━━━━━ Dataset excerpt ━━━━━

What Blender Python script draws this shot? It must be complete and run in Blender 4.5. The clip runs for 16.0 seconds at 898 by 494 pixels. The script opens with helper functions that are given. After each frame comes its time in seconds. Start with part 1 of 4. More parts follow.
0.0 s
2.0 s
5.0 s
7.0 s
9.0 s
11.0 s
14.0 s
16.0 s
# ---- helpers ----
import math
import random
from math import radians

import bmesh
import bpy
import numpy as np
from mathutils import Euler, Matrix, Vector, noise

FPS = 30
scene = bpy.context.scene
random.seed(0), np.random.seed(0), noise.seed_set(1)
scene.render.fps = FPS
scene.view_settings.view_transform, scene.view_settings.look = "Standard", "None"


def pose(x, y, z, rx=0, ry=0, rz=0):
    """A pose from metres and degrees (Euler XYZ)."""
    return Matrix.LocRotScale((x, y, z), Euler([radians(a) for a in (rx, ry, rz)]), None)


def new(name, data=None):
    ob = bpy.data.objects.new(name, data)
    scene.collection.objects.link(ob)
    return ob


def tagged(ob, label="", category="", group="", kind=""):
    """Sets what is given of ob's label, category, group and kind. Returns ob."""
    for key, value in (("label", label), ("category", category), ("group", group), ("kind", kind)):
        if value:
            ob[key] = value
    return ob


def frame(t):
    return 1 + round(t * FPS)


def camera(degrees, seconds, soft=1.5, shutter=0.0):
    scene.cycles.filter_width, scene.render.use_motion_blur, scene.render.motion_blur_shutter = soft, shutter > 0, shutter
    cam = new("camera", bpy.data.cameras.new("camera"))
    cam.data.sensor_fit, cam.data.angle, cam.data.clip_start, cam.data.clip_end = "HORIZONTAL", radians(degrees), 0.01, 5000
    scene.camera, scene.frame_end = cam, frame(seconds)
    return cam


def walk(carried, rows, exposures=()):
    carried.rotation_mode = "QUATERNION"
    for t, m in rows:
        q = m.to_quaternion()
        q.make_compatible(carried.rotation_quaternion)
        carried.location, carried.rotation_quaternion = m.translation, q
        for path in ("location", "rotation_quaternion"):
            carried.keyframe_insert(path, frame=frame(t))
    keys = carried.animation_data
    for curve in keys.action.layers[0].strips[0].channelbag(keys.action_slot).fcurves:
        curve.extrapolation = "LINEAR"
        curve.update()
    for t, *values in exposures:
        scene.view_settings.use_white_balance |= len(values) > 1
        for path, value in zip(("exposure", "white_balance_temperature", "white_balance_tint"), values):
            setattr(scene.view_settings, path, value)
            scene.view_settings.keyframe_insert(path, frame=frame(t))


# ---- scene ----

━━━━━

» Stated exercise:
Copy all data exactly, start to finish.

» Output of the task:
What Blender Python script draws this shot? It must be complete and run in Blender 4.5. The clip runs for 16.0 seconds at 898 by 494 pixels. The script opens with helper functions that are given. After each frame comes its time in seconds. Start with part 1 of 4. More parts follow.
0.0 s
2.0 s
5.0 s
7.0 s
9.0 s
11.0 s
14.0 s
16.0 s
# ---- helpers ----
import math
import random
from math import radians

import bmesh
import bpy
import numpy as np
from mathutils import Euler, Matrix, Vector, noise

FPS = 30
scene = bpy.context.scene
random.seed(0), np.random.seed(0), noise.seed_set(1)
scene.render.fps = FPS
scene.view_settings.view_transform, scene.view_settings.look = "Standard", "None"


def pose(x, y, z, rx=0, ry=0, rz=0):
    """A pose from metres and degrees (Euler XYZ)."""
    return Matrix.LocRotScale((x, y, z), Euler([radians(a) for a in (rx, ry, rz)]), None)


def new(name, data=None):
    ob = bpy.data.objects.new(name, data)
    scene.collection.objects.link(ob)
    return ob


def tagged(ob, label="", category="", group="", kind=""):
    """Sets what is given of ob's label, category, group and kind. Returns ob."""
    for key, value in (("label", label), ("category", category), ("group", group), ("kind", kind)):
        if value:
            ob[key] = value
    return ob


def frame(t):
    return 1 + round(t * FPS)


def camera(degrees, seconds, soft=1.5, shutter=0.0):
    scene.cycles.filter_width, scene.render.use_motion_blur, scene.render.motion_blur_shutter = soft, shutter > 0, shutter
    cam = new("camera", bpy.data.cameras.new("camera"))
    cam.data.sensor_fit, cam.data.angle, cam.data.clip_start, cam.data.clip_end = "HORIZONTAL", radians(degrees), 0.01, 5000
    scene.camera, scene.frame_end = cam, frame(seconds)
    return cam


def walk(carried, rows, exposures=()):
    carried.rotation_mode = "QUATERNION"
    for t, m in rows:
        q = m.to_quaternion()
        q.make_compatible(carried.rotation_quaternion)
        carried.location, carried.rotation_quaternion = m.translation, q
        for path in ("location", "rotation_quaternion"):
            carried.keyframe_insert(path, frame=frame(t))
    keys = carried.animation_data
    for curve in keys.action.layers[0].strips[0].channelbag(keys.action_slot).fcurves:
        curve.extrapolation = "LINEAR"
        curve.update()
    for t, *values in exposures:
        scene.view_settings.use_white_balance |= len(values) > 1
        for path, value in zip(("exposure", "white_balance_temperature", "white_balance_tint"), values):
            setattr(scene.view_settings, path, value)
            scene.view_settings.keyframe_insert(path, frame=frame(t))


# ---- scene ----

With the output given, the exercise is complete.